Hacemos otro salto para situarnos en Chiapas, donde en 1926 se asientan John y Mabel Kempers, mediante un convenio que establecen la Iglesia Nacional Presbiteriana de México (INPM) y la Iglesia Reformada en América (IRA). El acuerdo fue firmado por ambas partes en 1925. Antes de los Kempers hubo varios misioneros extranjeros espontáneos en Chiapas, tanto estadunidenses como guatemaltecos, quienes a fines del siglo XIX y principios del XX trataron de difundir su fe en Tapachula, en las fincas cafetaleras del Soconusco y en Tuxtla Gutiérrez. Pero corresponde a la IRA la línea de mayor continuidad en el trabajo misionero en Chiapas, por lo que este año esa denominación celebra ocho décadas de colaboración con la INPM. Los misioneros de la IRA ya tenían casi década y media en Chiapas cuando hicieron su aparición los del Instituto Lingüístico de Verano (ILV).

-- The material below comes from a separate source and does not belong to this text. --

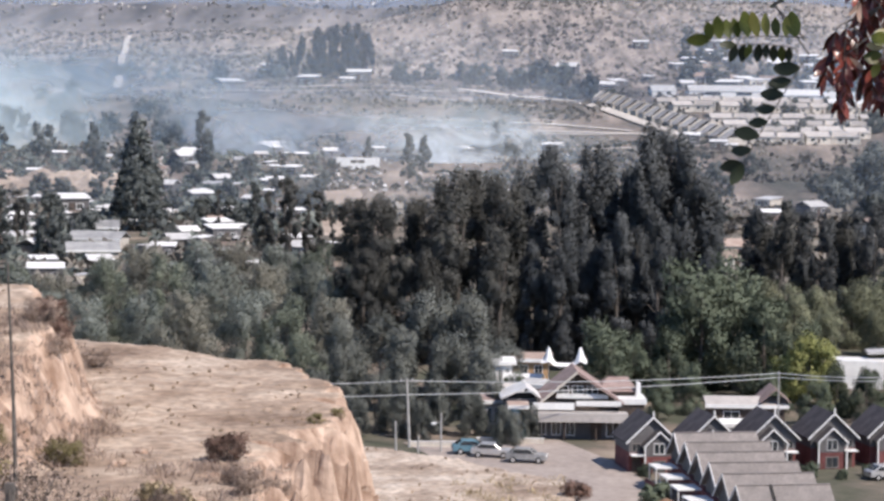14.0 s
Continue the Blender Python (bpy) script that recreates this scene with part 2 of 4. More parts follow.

Mientras los del ILV, que para realizar parte de su labor -rescatar por escrito los idiomas indígenas- establecen convenios con los gobiernos, fueron objeto de severas críticas e impugnaciones de los y las antropólogos nacionales, los enviados de la IRA a territorio chiapaneco prácticamente han pasado desapercibidos por los cuestionadores del ILV. Tal vez sea porque los de la IRA desde un principio buscaron colaborar con iglesias locales, sus cuerpos regionales y su liderazgo nacional, mientras el ILV presentaba su labor como más ligada a temas culturales y mantenía en bajo perfil sus tareas específicamente religiosas, lo que le valió acusaciones de encubrir sus verdaderos propósitos al trabajar entre los indígenas.

Por estos días se están realizando varias despedidas a una pareja de misioneros de la IRA, un matrimonio procedente de Holland, Michigan, que trabajó casi 40 años principalmente con los indios de los Altos de Chiapas. El, además de antropólogo, es teólogo y fue coordinador, junto con su esposa, de la traducción de la Biblia al tzotzil de Chenalhó. En razón de una investigación que tengo en curso, y que se ocupa de los actores de la expansión del protestantismo evangélico en Chiapas, he tenido varias conversaciones con esa pareja misionera. En este ejercicio me ha quedado claro que, por lo menos en su caso (que hago extensivo a la línea iniciada por la IRA en 1926), la explicación preferida por muchos críticos de que los misioneros son nocivos para las poblaciones indígenas es errónea y hasta injusta. Es errónea porque no llegaron como agentes exógenos por sus ganas y por su cuenta, sino que fueron invitados por un grupo de indígenas para trabajar con ellos. Y es injusta porque al convivir en las mismas duras condiciones de sus invitadores se identificaron con ellos, con sus aspiraciones, y los acompañaron en su búsqueda por hacer realidad sus derechos humanos vulnerados por un medio opresivo.

Los misioneros, en particular los y las que gastan su vida en décadas de servicio a los indígenas, llegan a fundirse con los sujetos de la misión. No les imponen creencias, sino intercambian con ellos y ellas mensajes, convicciones y objetivos, hasta ser vistos por los "receptores", que en realidad son sujetos activos y no recipientes vacíos en los que se pueda verter lo que uno quiera, como uno de ellos. Es el caso de René y Carla Sterk, la pareja que hace casi 40 años llegó del norte. Por cierto, al parecer 40 años son un lapso cuasi normativo para los misioneros que han trabajado entre los indígenas de Chiapas. Cuarenta años estuvieron en esas tierras los primeros misioneros de la IRA, John y Mabel Kempers. Cuarenta años permaneció allí otro misionero, el obispo Samuel Ruiz García. Y poco más de la mitad de ese lapso lleva en el lugar alguien a quien han llamado de muchas formas, pero al que también le queda el título de misionero: el subcomandante Marcos, misionero social y político, pero misionero al fin, ya que llegó con ciertos objetivos que sus misionados enriquecieron en el camino.